Supplied data –
**********

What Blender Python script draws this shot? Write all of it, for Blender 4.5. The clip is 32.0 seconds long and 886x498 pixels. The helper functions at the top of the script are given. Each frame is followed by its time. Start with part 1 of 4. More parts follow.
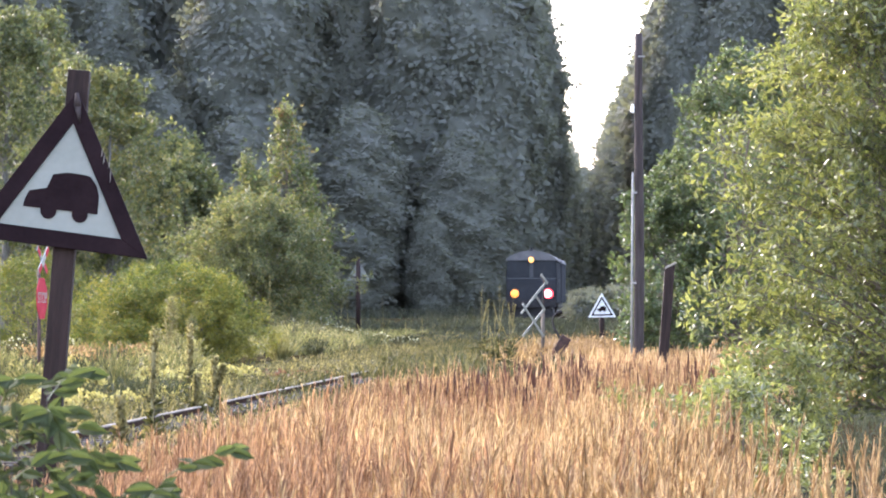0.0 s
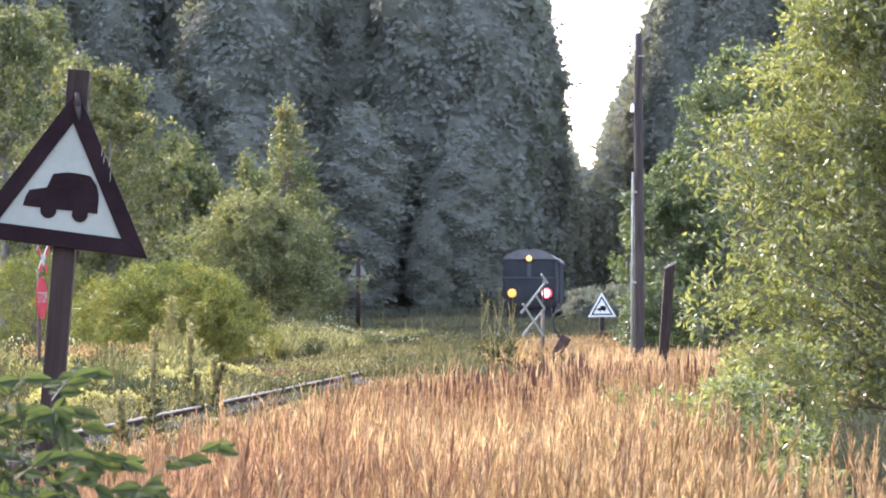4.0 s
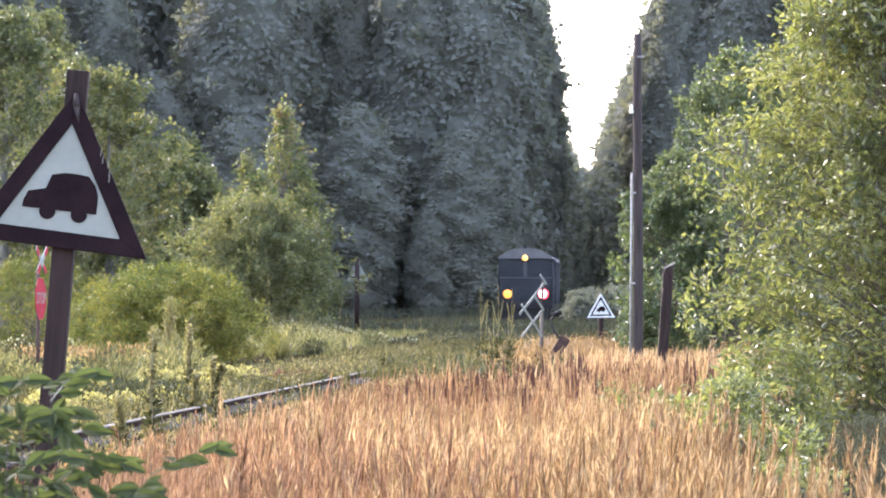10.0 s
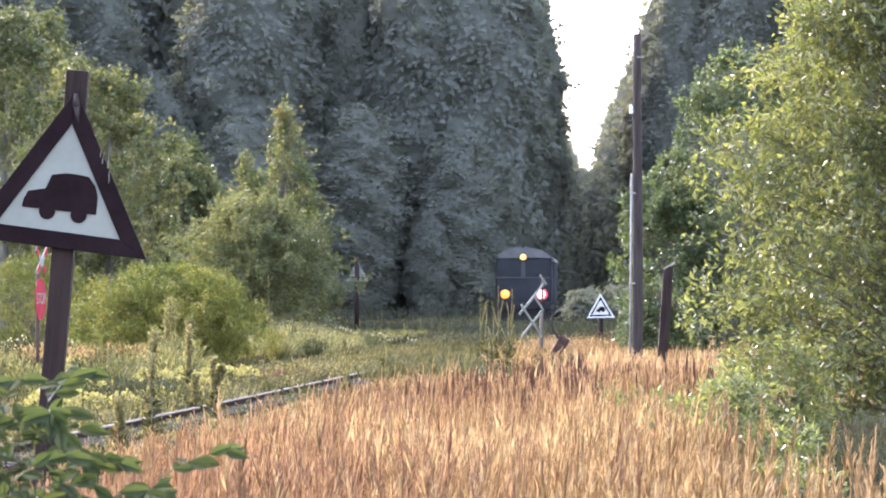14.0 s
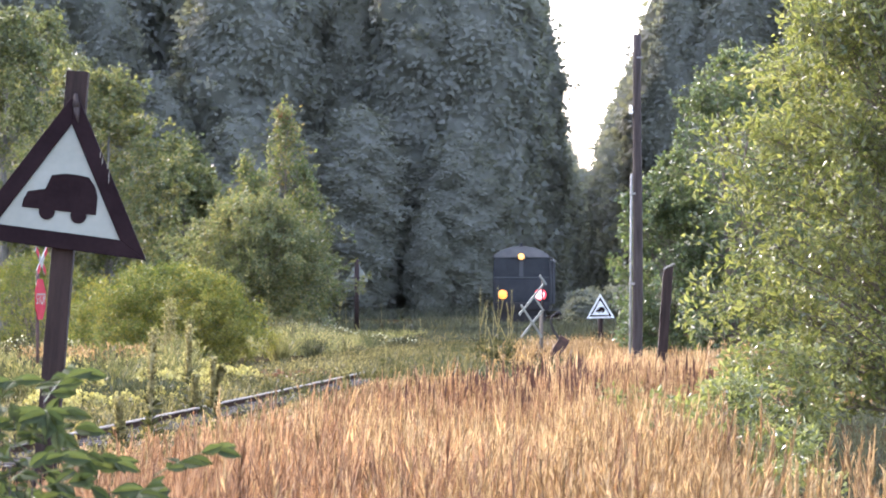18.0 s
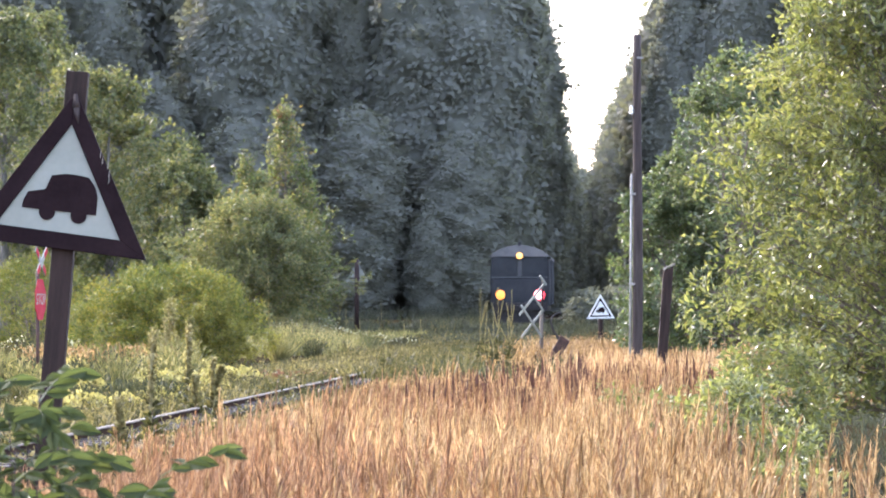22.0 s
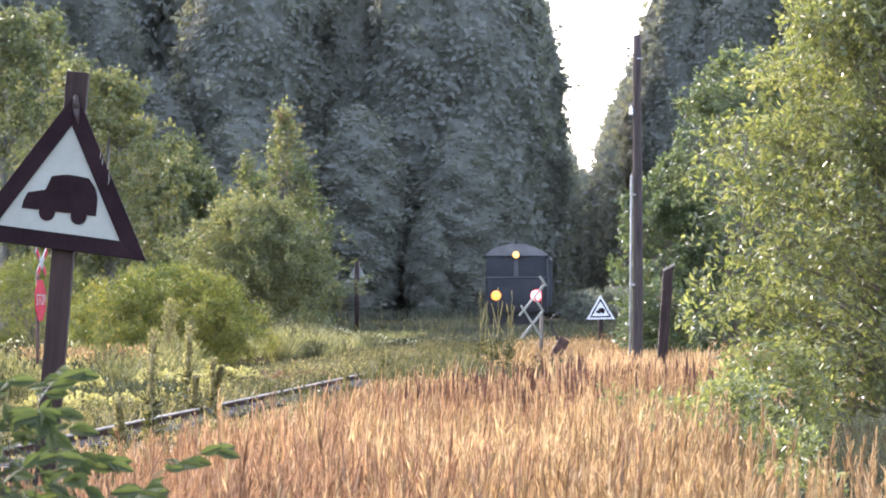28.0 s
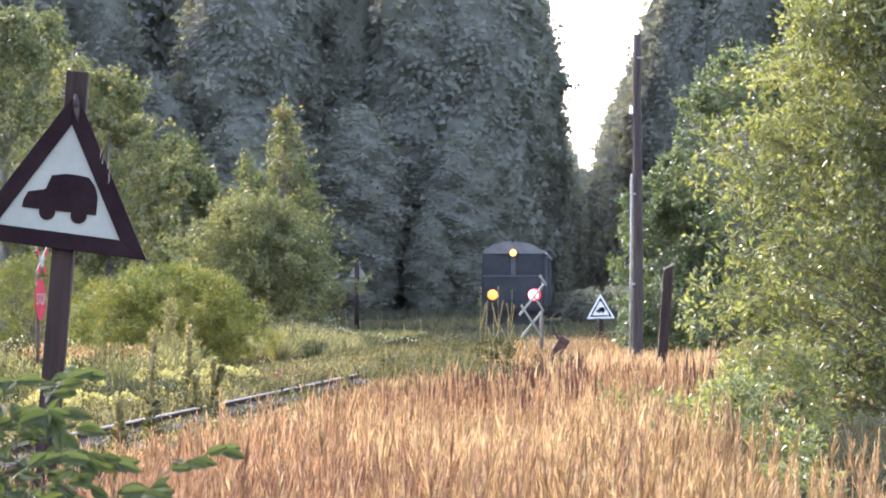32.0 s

**********

Problem to work on – Repeat the material above word for word, please, apart from its images.

Exercise solution –
What Blender Python script draws this shot? Write all of it, for Blender 4.5. The clip is 32.0 seconds long and 886x498 pixels. The helper functions at the top of the script are given. Each frame is followed by its time. Start with part 1 of 4. More parts follow.
0.0 s
4.0 s
10.0 s
14.0 s
18.0 s
22.0 s
28.0 s
32.0 s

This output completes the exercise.